I'm with Brigindo and Nutsinmay: they figure it out. A light bulb will go off. They will have a few moments of consternation and confusion, and perhaps even shed a tear or two. And then they will go on to enjoy these stories of independent animals and children and their macabre ways.

Obviously we had a real-life scenario plopped in the middle of our Barbar, so we probably went through the thicket sooner and rougher than most kids, and there was a point in time where a book or two were "too sad." Not anymore. I predict she's reading Grimm rather shortly.

As an aside to the death/sex, have you tried the graphic novel? Bella recently discovered "Polo" and i swear, it's like crack. Because she can "read" it.

Marmite Breath said...

I have a rough time not laughing during all the parts of the Harry Potter series where it says, "He got his wand out"
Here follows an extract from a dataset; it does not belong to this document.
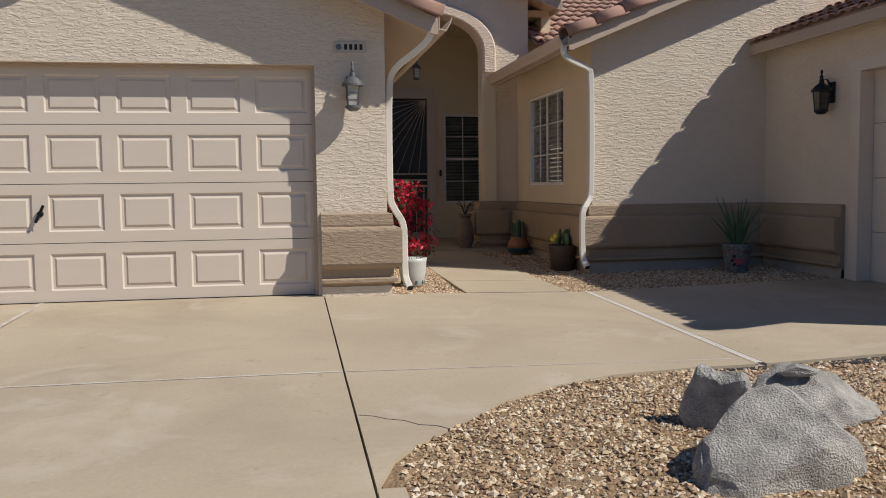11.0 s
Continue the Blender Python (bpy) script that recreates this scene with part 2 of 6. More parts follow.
# ---- ground ----
LEVELS = [(-60, -0.30), (5.98, -0.28), (6.06, -0.265), (6.25, -0.215), (6.45, -0.195), (7.78, -0.185), (8.5, -0.08), (10, 0.085), (12.7, 0.18), (15.1, 0.205), (18.2, 0.275), (20, 0.30), (23, 0.36), (26, 0.38), (60, 0.40)]


def gz(y, x=-6.4):
    """Height of the lot: it falls to the street, and gently to the drain."""
    side = 0.022 * min(2.6, abs(x + 6.38)) * min(1.0, max(0.0, (y - 12.0) / 5.0))
    for (y0, z0), (y1, z1) in zip(LEVELS, LEVELS[1:]):
        if y <= y1:
            return z0 + (z1 - z0) * max(0, y - y0) / (y1 - y0) + side
    return LEVELS[-1][1] + side


def lumps(x, y):
    return 0.02 * noise.noise((x * 0.6, y * 0.6, 3.0)) + 0.008 * noise.noise((x * 2.2, y * 2.2, 1.0))


def sheet(name, material, x0, x1, y0, y1, lift=0.0, nx=1, step=0.4, rough=False, parent=None, label=""):
    """Ground strip that follows the fall of the lot."""
    ys = sorted({y0, y1} | {y for y, _ in LEVELS if y0 < y < y1} | {y0 + i * step for i in range(int((y1 - y0) / step) + 1) if y1 - y0 < 40})
    xs = [x0 + (x1 - x0) * i / nx for i in range(nx + 1)]
    vs = [(x, y, gz(y, x) + lift + (lumps(x, y) if rough else 0)) for y in ys for x in xs]
    w = nx + 1
    fs = [(j * w + i, j * w + i + 1, (j + 1) * w + i + 1, (j + 1) * w + i) for j in range(len(ys) - 1) for i in range(nx)]
    return link_mesh(name, vs, fs, material, parent, label, smooth=True)


def slab_plan(name, pts, material, lift, depth=0.12, parent=None, label=""):
    """A concrete slab of plan outline pts, following the fall of the lot."""
    ys = [p[1] for p in pts]
    bm = bmesh.new()
    f = bm.faces.new([bm.verts.new((x, y, 0)) for x, y in pts])
    for yc in [y for y, _ in LEVELS if min(ys) < y < max(ys)]:
        bmesh.ops.bisect_plane(bm, geom=bm.verts[:] + bm.edges[:] + bm.faces[:], plane_co=(0, yc, 0), plane_no=(0, 1, 0))
    bmesh.ops.triangulate(bm, faces=bm.faces)
    for v in bm.verts:
        v.co.z = gz(v.co.y, v.co.x) + lift
    edges = [e for e in bm.edges if e.is_boundary]
    r = bmesh.ops.extrude_edge_only(bm, edges=edges)
    for v in [g for g in r["geom"] if isinstance(g, bmesh.types.BMVert)]:
        v.co.z -= depth
    bmesh.ops.recalc_face_normals(bm, faces=bm.faces)
    return part(name, bm, material, parent, label)


ground = sheet("ground", M_DIRT, -400, 400, 7.9, 700, -0.06, 1, 5.0)
tagged(ground, "dry tan desert ground reaching to the horizon", "ground", kind="structure")
near_side = link_mesh("ground", [(-400, -400, -0.32), (400, -400, -0.32), (400, -6, -0.30), (-400, -6, -0.30)], [(0, 1, 2, 3)], M_DIRT)
tagged(near_side, "dry tan ground across the street", "ground", kind="structure")
road = sheet("road", M_ASPH, -60, 60, -6.0, 6.02, 0.0, 4, 3.0)
tagged(road, "dark grey worn asphalt street", "road", kind="structure")
yard = sheet("ground", M_GBASE, -8.95, 4.6, 7.76, 25.0, 0.0, 44, 0.3, True)
tagged(yard, "front yard bed of tan crushed gravel", "gravel bed", kind="structure")
side_yard = sheet("ground", M_RED, 4.6, 30, 7.76, 40.0, 0.0, 60, 0.4, True)
tagged(side_yard, "neighbouring bed of reddish crushed gravel", "gravel bed", kind="structure")
west_yard = sheet("ground", M_GBASE, -30, -14.02, 7.76, 25.0, 0.0, 20, 0.5, True)
tagged(west_yard, "tan gravel bed beyond the driveway", "gravel bed", kind="structure")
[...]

It's even worse if stuff comes out the end of the wand. I have to go and make a drink, snort in the kitchen and then go back to reading.

I'm 12 like that.

Shinny said...

At least it doesn't appear that you are forced to read the same book over and over and over. My son would get obsessed with one book and for weeks that was the only book I could read to him. Good thing he was under 2 at the time and really only wanted a voice and the pictures because I had to make up dirty stories about the characters to keep from losing my freaking mind.
My mother would just gasp when she heard some of the stories I was making up and of course my father would laugh until he peed. ;)
Good luck and I hope she doesn't get like Alex did with the books. Now at 15 I can't get him to read a thing, I wonder if my making up stories is what did it? ;)

Cass said...

Hey, I think B has that same comforter cover thingy. Ikea, right? Back when he let me tuck him in (which he sadly no longer does) he used to ask to be tucked in so he could see the frogs.